According to Khan, social media helps to overcome the barrier of means in communication that in turn enables strengthened relationships between voters or advocates and politicians. And when it comes to election campaigns, social media becomes the digital version of the election rallies held on the ground.
There are, however, repercussions - trolls, shaming, morphing and social bullying are the other side of the story.
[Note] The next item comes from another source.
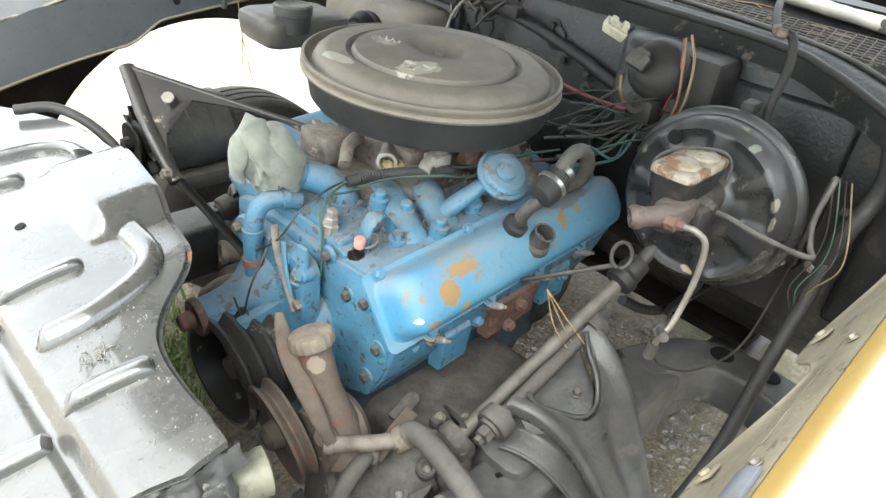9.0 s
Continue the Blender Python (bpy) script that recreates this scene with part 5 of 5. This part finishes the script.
control_arm(-1)
control_arm(1)
lower_arm = thing("lower_control_arm", (0.1, -0.5, 0.15), "greasy lower control arm and spring seat", "control arm")
part("arm", stack([[(0.1 + a * (1.2 - 0.6 * t), -0.36 - 0.30 * t, 0.215 - 0.02 * t + b) for a, b in rounded(-0.11, 0.11, -0.02, 0.02, 0.012, 3)] for t in np.linspace(0, 1, 8)]), grease, lower_arm)
part("knuckle", tube([(0.14, -0.58, 0.33), (0.125, -0.61, 0.31), (0.10, -0.63, 0.26), (0.10, -0.62, 0.21)], lambda t: 0.024 + 0.012 * math.sin(math.pi * t), 12, 6), grease, lower_arm)
part("brake_rotor", lathe([(0.03, -0.02), (0.07, -0.02), (0.072, -0.004), (0.135, -0.004), (0.135, 0.012), (0.03, 0.014)], (0.11, -0.68, 0.27), (0, -1, 0), 40), rust, lower_arm, "rusty brake rotor")

# ---- steering gear, shaft ----
gear = thing("steering_gear", (-0.1, -0.3, 0.3), "greasy steering gearbox with bolted cover", "steering gear")
part("housing", rough_up(lathe([(0.02, -0.10), (0.045, -0.095), (0.052, -0.08), (0.05, 0.0), (0.056, 0.02), (0.056, 0.07), (0.03, 0.085), (0, 0.09)], (-0.10, -0.285, 0.345), (0.95, -0.1, 0.25), 26), 0.004, 25), grease, gear)
part("side_cover", rough_up(lathe([(0.055, -0.02), (0.055, 0.0), (0.048, 0.012), (0.02, 0.014), (0.018, 0.024), (0, 0.024)], (-0.075, -0.30, 0.378), (-0.1, -0.35, 0.9), 28), 0.002, 30), grease, gear)
for x, y, z in ((-0.055, -0.329, 0.403), (-0.073, -0.289, 0.393), (-0.112, -0.272, 0.378), (-0.105, -0.325, 0.380)):
    ring = part("port_boss", lathe([(0.017, -0.02), (0.017, 0.0), (0.014, 0.004), (0.0085, 0.004), (0.0085, -0.004), (0, -0.004)], (x, y, z), (-0.1, -0.35, 0.9), 18), grease, gear)
    place("bolt", bolt_mesh, zinc, ring, m=axis_frame((x, y, z - 0.005), (-0.1, -0.35, 0.9)))
part("end_plate", rough_up(lathe([(0.05, 0), (0.052, 0.01), (0.045, 0.02), (0, 0.022)], (-0.165, -0.235, 0.345), (-0.9, 0.3, 0.25), 22), 0.003, 30), grease, gear)
for k in range(4):
    a = radians(45 + 90 * k)
    place("bolt", big_bolt, grease, gear, m=axis_frame(Vector((-0.183, -0.229, 0.35)) + Vector((0.012 * math.sin(a), 0.036 * math.cos(a), 0.036 * math.sin(a))), (-0.9, 0.3, 0.25)))
part("pitman_arm", tube([(-0.09, -0.30, 0.28), (-0.14, -0.29, 0.25), (-0.22, -0.27, 0.24)], 0.016, 10, 6, 0.6), grease, gear)
part("mount_plate", rough_up(moved(slab([(-0.03, -0.012), (0.024, -0.012), (0.032, 0.0), (0.024, 0.012), (-0.03, 0.012)], 0.006, 0.0015), pose(-0.005, -0.222, 0.415, 20, -18, 10)), 0.0008, 60), grease, gear, "small greasy lug plate")
shaft = thing("steering_shaft", (0.15, -0.36, 0.45), "dusty steel steering column shaft", "shaft")
part("shaft", tube([(-0.01, -0.345, 0.455), (0.12, -0.362, 0.54), (0.29, -0.386, 0.648), (0.40, -0.40, 0.72)], 0.011, 14, 4), surface("worn_shaft_steel", (0.13, 0.12, 0.105), (0.07, 0.062, 0.055), 0.6, 0.2, scale=22, bump=0.4, dust=0.4), shaft)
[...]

Yet, it allows the politician to focus on the target voter group more earnestly than on field where they are an inseparable part of the crowd, he says.
He argues that the BJP's way of using social media is different.
It pushed as much information as possible to saturate and overwhelm the mind of an average Indian with information, not really allowing too much space for further consideration, and driving him to opt for a hurried, if not impetuous, decision on who he chooses to govern the nation for next five years.
In one of the chapters, Khan tries to decipher the visual imagery in the newspapers during the 2014 Indian elections.
The patterns that emerged from the analysis are a clear indication of a robust and well-thought photographic communication strategy in place; it does not seem to be just happenstance or coincidence.
The BJP was the only party with visible and consistent patterns in their use of photographs. They maintained a constant flow of photographic communication in both the newspapers depicting their focus on the use of newspapers for dissemination of messages, he writes.